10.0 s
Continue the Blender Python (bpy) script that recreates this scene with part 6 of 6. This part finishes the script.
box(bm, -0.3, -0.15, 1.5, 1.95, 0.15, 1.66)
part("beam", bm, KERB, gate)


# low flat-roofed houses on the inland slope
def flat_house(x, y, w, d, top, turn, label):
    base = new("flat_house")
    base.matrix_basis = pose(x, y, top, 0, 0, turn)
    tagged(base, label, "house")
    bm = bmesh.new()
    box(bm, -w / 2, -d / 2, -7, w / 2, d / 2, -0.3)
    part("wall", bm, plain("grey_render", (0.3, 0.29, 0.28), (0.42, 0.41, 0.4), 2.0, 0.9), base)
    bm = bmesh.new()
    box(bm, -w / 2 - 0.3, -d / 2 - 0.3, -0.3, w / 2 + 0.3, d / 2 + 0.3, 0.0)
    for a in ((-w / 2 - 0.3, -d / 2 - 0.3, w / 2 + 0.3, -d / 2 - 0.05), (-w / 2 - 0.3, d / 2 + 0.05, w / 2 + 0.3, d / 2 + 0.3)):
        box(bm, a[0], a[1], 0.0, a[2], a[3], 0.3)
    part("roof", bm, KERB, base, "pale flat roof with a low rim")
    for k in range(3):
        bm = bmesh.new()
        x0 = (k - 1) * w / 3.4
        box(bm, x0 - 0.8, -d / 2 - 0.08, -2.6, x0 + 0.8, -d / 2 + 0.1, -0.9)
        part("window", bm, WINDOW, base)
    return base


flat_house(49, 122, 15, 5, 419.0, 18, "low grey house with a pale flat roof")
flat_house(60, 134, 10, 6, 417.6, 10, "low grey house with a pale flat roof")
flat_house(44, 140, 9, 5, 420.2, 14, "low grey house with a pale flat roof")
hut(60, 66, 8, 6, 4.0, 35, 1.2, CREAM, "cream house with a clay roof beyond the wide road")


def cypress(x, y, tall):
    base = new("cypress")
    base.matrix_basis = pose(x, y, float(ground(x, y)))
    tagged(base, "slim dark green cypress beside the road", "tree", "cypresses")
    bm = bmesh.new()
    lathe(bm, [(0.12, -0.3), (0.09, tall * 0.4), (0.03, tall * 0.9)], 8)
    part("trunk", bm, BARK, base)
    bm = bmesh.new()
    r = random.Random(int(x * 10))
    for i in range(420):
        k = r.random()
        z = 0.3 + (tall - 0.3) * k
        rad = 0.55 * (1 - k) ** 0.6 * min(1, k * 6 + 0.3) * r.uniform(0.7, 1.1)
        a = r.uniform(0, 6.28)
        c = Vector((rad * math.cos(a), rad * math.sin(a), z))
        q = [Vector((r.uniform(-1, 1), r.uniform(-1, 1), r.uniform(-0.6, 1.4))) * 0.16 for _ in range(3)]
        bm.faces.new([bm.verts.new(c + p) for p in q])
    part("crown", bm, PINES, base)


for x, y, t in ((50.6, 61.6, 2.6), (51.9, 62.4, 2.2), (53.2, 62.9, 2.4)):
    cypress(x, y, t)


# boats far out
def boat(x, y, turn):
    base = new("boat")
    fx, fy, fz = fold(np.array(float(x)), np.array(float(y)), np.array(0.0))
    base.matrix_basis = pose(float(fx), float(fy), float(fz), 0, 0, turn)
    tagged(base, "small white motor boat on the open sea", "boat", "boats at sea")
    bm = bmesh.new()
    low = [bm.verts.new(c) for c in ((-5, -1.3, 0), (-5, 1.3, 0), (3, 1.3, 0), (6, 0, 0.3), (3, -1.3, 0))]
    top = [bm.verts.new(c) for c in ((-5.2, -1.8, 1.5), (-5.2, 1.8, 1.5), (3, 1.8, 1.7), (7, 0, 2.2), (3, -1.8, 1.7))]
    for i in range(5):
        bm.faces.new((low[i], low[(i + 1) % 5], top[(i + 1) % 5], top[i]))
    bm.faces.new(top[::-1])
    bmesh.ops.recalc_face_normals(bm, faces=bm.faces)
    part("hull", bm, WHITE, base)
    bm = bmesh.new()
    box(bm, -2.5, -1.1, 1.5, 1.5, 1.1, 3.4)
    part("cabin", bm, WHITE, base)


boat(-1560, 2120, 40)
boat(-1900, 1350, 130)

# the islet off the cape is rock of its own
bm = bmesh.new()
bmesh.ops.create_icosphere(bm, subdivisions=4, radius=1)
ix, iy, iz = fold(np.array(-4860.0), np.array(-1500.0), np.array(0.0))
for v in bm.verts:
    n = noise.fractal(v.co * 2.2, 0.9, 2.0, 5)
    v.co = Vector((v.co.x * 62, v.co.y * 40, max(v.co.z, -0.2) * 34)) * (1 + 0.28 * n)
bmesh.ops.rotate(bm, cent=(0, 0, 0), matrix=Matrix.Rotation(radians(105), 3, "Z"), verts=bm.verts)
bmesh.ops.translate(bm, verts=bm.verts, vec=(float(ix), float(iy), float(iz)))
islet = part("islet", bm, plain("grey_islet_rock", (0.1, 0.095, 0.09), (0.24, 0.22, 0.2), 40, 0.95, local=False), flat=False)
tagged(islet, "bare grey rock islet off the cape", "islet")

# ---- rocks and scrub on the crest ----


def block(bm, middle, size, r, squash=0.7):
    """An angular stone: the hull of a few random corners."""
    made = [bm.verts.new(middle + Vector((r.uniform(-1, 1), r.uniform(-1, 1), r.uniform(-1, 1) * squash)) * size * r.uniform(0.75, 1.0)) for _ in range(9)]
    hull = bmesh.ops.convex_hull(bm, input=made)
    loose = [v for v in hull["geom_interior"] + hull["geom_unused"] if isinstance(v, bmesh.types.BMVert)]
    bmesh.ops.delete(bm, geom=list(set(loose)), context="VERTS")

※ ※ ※

### TASK INSTRUCTIONS
Can you write out the lines above, from the first one through the one containing "bm, KERB, gate)", exactly as they appear and nothing more?

### FINAL RESULT
10.0 s
Continue the Blender Python (bpy) script that recreates this scene with part 6 of 6. This part finishes the script.
box(bm, -0.3, -0.15, 1.5, 1.95, 0.15, 1.66)
part("beam", bm, KERB, gate)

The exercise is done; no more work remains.